Photo by Kate Szrom.

Astoria Part I fills the huge tapestry that is the American West telling a story that could only happen here. The cast is huge, the massive set a thing of stark beauty, the dramatic script packed with villains, heroes, fools, and wonderful music.

Lucky Portlanders! Astoria Part I returns to Portland Center Stage on January 13  for a total of seven performances, and Astoria Part II enjoys its world premiere on January 26, 2018. Both on the Main Stage; tickets are going fast.

Broadway Rose‘s The Addams Family, a darkly weird, satiric musical comedy, was exceptional. Based on characters created by cartoonist Charles Addams, the show features the usual suspects from the nuclear family (for those who remember the television show), an ensemble of ghoulish ancestors, a young man in love, and his unwitting parents from Ohio–22 actors in all. Written by Marshall Brickman and Rick Elice with music and lyrics by Andrew Lippa, the story revolves around Wednesday Addams (Molly Duddlesten), who stalked the stage dressed in black and armed with a crossbow. Think Katniss Everdeen with spats. She dreams of love, and of ways to torture her little brother Pugsley (Karsten George). The cast at Broadway Rose knocked this one out of the park. The set, music, and costumes were superb as well.

An Octoroon, this take-no-prisoners satire by Brandon Jacobs-Jenkins, is a postmodernist critique of The Octoroon (a popular play from 1859 written by Irish-American playwright Dion Boucicault) told in white face and black face. We were transported to Jenkins’s version of the antebellum south, where slaves use modern vernacular and call each other the N-word, while a mysterious Br’er Rabbit (a cultural symbol for the trickster) strays in from the briar patch, and cotton falls from the sky. In his deconstruction of our country’s little race issue, Jacobs-Jenkins pulled out all the stops. Nothing is sacred in this play.

His Eye Was On The Sparrow, the one-woman show (with accompanist Darius Smith) at Portland Center Stage’s Ellyn Bye Studio told the story of blues singer Ethel Waters in a tour-de-force performance by Maeisha McQueen.

His Eye Was n the Sparrow featured Maiesha McQueen as Ethel Waters, with Darius Smith music director/pianist. Photo by Patrick Weishampel.

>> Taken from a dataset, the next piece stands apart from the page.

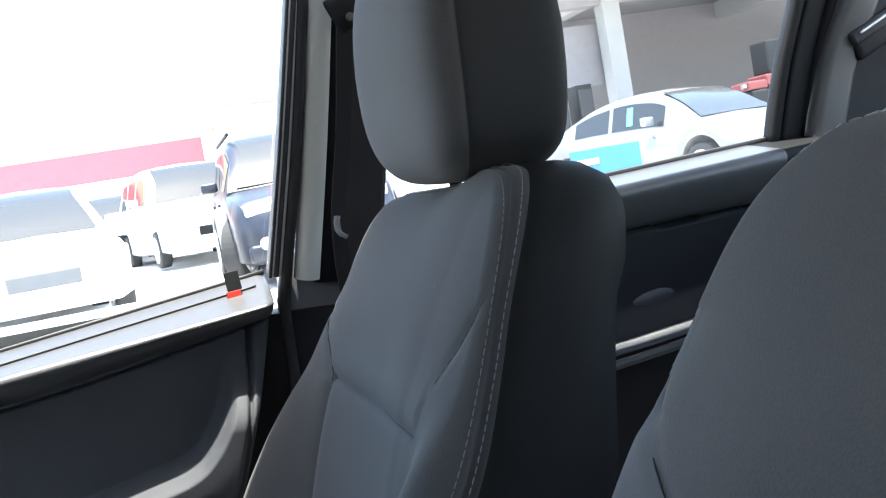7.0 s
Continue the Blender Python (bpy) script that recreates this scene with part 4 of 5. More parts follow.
# ---- rear bench ----
def bench():
    ob = thing("rear_bench", (0, 0, 0), "dark blue-grey fabric rear bench with stitched front edge", "rear bench")
    xs, ys = np.linspace(0.43, 0.82, 70), np.linspace(-0.24, 0.972, 150)
    X, Y = np.meshgrid(xs, ys, indexing="ij")
    dx, dy = np.clip((X - 0.43) / 0.09, 0, 1), np.clip(np.minimum(Y + 0.24, 0.972 - Y) / 0.05, 0, 1)
    Z = 0.655 + 0.015 * (X - 0.45) / 0.2 - 0.05 * (1 - dx)**2.2 - 0.012 * (1 - dy)**2
    for y0 in (0.14, 0.56):
        Z = Z + groove(np.abs(Y - y0 - 0.10 * (X - 0.45)), 0.004, 0.004, 0.003, 0.016)
    Z = Z + groove(np.abs(X - 0.62), 0.003, 0.004, 0.003, 0.016)
    V = np.stack([X, Y, Z], -1).reshape(-1, 3)
    F = grid_faces(70, 150)
    loop = [j for j in range(150)]
    n = len(V)
    skirt = np.concatenate([np.stack([np.full(150, 0.43) + o, ys, Z[0] - d], -1) for d, o in ((0.004, -0.003), (0.010, -0.001), (0.05, 0.003), (0.12, 0.02), (0.30, 0.04))])
    V = np.concatenate([V, skirt])
    prev = loop
    for k in range(5):
        now = [n + 150 * k + j for j in range(150)]
        F += [(prev[j], prev[j + 1], now[j + 1], now[j]) for j in range(149)]
        prev = now
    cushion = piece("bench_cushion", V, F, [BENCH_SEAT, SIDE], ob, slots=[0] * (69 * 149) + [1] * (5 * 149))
    m = V[:150] + np.array([0.010, 0, 0.0])
    m[:, 2] = Z[1] + 0.0006
    stitches("stitching", m, np.tile([-0.5, 0, 1.0], (150, 1)), cushion, GREY_THREAD, label="grey thread stitching", length=0.006, gap=0.005, r=0.0007)
    # backrest, leaning
    ss, ys = np.linspace(0, 0.46, 70), np.linspace(-0.255, 0.955, 150)
    S, Y = np.meshgrid(ss, ys, indexing="ij")
    e = np.clip(np.minimum(Y + 0.255, 0.955 - Y) / 0.06, 0, 1)
    D = 0.05 * (1 - (1 - np.clip((0.46 - S) / 0.07, 0, 1))**2) + 0.02 * np.sin(S / 0.46 * math.pi) - 0.05 * (1 - e)**2.5 + 0.055 * np.exp(-((np.abs(Y - 0.35) - 0.55) / 0.06)**2) * smoothstep((0.46 - S) / 0.12)
    for y0 in (0.16, 0.54):
        D = D + groove(np.abs(Y - y0 - 0.06 * (0.4 - S)), 0.004, 0.004, 0.003, 0.016)
    a = radians(19)
    X, Z = 0.705 + S * math.sin(a) - D * math.cos(a), 0.570 + S * math.cos(a) + D * math.sin(a)
    V = np.stack([X, Y, Z], -1).reshape(-1, 3)
    F = grid_faces(70, 150)
    n = len(V)
    V = np.concatenate([V, [(X[0, 0] + 0.12, -0.255, 0.56), (X[0, 0] + 0.12, 0.955, 0.56)], [(x + 0.14, y, z - 0.01) for x, y, z in zip(X[-1], Y[-1], Z[-1])]])
    F += [(69 * 150 + j, 69 * 150 + j + 1, n + 2 + j + 1, n + 2 + j) for j in range(149)]
    F.append((n, n + 1, n + 2 + 149, n + 2))
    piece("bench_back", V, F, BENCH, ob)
    return ob


bench()


# ---- steering wheel ----
def steering_wheel():
    ob = thing("steering_wheel", (-0.517, -0.02, 0.887), "worn dark leather steering wheel with scuffed glossy rim", "steering wheel")
    ob.rotation_euler = (0, radians(90 - 43), 0)
    R, n, k = 0.184, 120, 20
    V, F = [], []
    for i in range(n):
        a = 2 * math.pi * i / n
        thick = 1 + 0.07 * (math.exp(-((math.degrees(a) % 180 - 65) / 14)**2))
        for j in range(k):
            b = 2 * math.pi * j / k
            rr = R + 0.0165 * thick * math.cos(b)
            V.append((rr * math.cos(a), rr * math.sin(a), 0.0185 * thick * math.sin(b)))
    for i in range(n):
        F += [(i * k + j, i * k + (j + 1) % k, ((i + 1) % n) * k + (j + 1) % k, ((i + 1) % n) * k + j) for j in range(k)]
    piece("rim", V, F, LEATHER, ob)
    # local x points down along the wheel, y to the car's far side
    pad = bmesh.new()
    bmesh.ops.create_uvsphere(pad, u_segments=40, v_segments=20, radius=1)
    for v in pad.verts:
        x, y, z = v.co
        f = lambda w, e: math.copysign(abs(w)**e, w)
        v.co = Vector((0.063 * f(x, 0.6), 0.088 * f(y, 0.6), 0.034 * f(z, 0.7) - 0.012))
    part("airbag_pad", pad, TRIM, ob, "dark grained centre pad", smooth=True)
    v, f = sweep([(0.02, 0.040, -0.020), (0.08, 0.046, -0.012), (0.12, 0.050, -0.006), (0.178, 0.052, 0.0)], rounded(0.145, 0.026, 0.006), 24, up=(0, 0, 1))
    piece("spoke", v, f, TRIM, ob, "wide dark lower spoke")
    for ang in (-90, 90):
        a = radians(ang)
        c, s = math.cos(a), math.sin(a)
        v, f = sweep([(0.05 * c - 0.010, 0.05 * s, -0.018), (0.11 * c - 0.004, 0.11 * s, -0.014), (0.170 * c + 0.004, 0.170 * s, -0.004)], rounded(0.090, 0.020, 0.008), 16, up=(0, 0, 1))
        piece("spoke", v, f, DARK_TRIM, ob, "dark plastic spoke cover")
    column = bmesh.new()
    bmesh.ops.create_cone(column, cap_ends=True, segments=28, radius1=0.075, radius2=0.055, depth=0.32, matrix=Matrix.Translation((0.03, 0, -0.21)))
    part("column_cover", column, BLACK_PLASTIC, ob, smooth=True)
    return ob


steering_wheel()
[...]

The Importance of Being Earnest, written by Oscar Wilde and directed by Michael Mendelson, ran at Artists Repertory Theatre with nary a male on the stage. Few things are more hilarious than actors playing members of the opposite sex. This timeless social satire was no exception.

Fun Home was the ironic title of Alison Bechdel’s best-selling 2006 graphic novel about her coming of age, coming out, and coming to terms with the things life handed her. It ran at Portland Center Stage at the Armory last fall. Fun Home was transformed by Lisa Kron (book and lyrics) and Jeanine Tesori (music) into an exquisitely tender, funny, and probing look at a young woman’s evolution from small child to best-selling author and cartoonist as it relates to her confused and confusing relationship with her father.

It was a special night, indeed, for local playwright–Ellen Margolis–who enjoyed the world premiere of her own work in her own hometown. Even better, that play proved to be one of great intellect and wit. Inspired by William Shakespeare’s Pericles, Prince of Tyre, Pericles Wet reimagines the original with a contemporary twist.  The story that emerges is one that speaks to women throughout the ages. Portland Shakespeare Project staged the play, directed by Michael Mendelson.

And finally, it’s been many years since Oregon Shakespeare Festival brought one of its plays to Portland, but this isn’t your typical year. This will go down as the season when Portland-area theatres decided, almost as one, to fight back against the growing inequities large and small in our country. What groups have been most affected by the past year’s changes in our government? Take your pick: African Americans, Jews, Muslims, the news media, the LGBTQ community.

And then there are the Mexicans…and the women. Thus, Luis Alfaro’s biting contemporary play, Mojada: A Medea in Los Angeles, made its way from a successful summer run at OSF to the Main Stage of Portland Center Stage at the Armory.

Members of Mojada cast reenact the arduous border crossing from Mexico to the United States. From left, Nancy Rodriguez, VIVIS, Sabina Suniga Varela, Jahnangel Jimenez, Lakin Valdez. Oregon Shakespeare Festival photo by Jenny Graham.

As its title implies, Mojada has its roots in ancient Greek mythology, and in the play by Euripides first staged in 431 B.C. This modern iteration of the Medea myth is the story of a migrant family who flee the violence of their native state in Mexico for a new and better life in America. Gripping and visceral, this is the story of immigrants, the refugees, and marginalized people everywhere told unforgettably by a master of the craft.

So many wonderful plays throughout the year, I couldn’t list them all. Thank you to Portland live theatre for an unforgettable year of drama.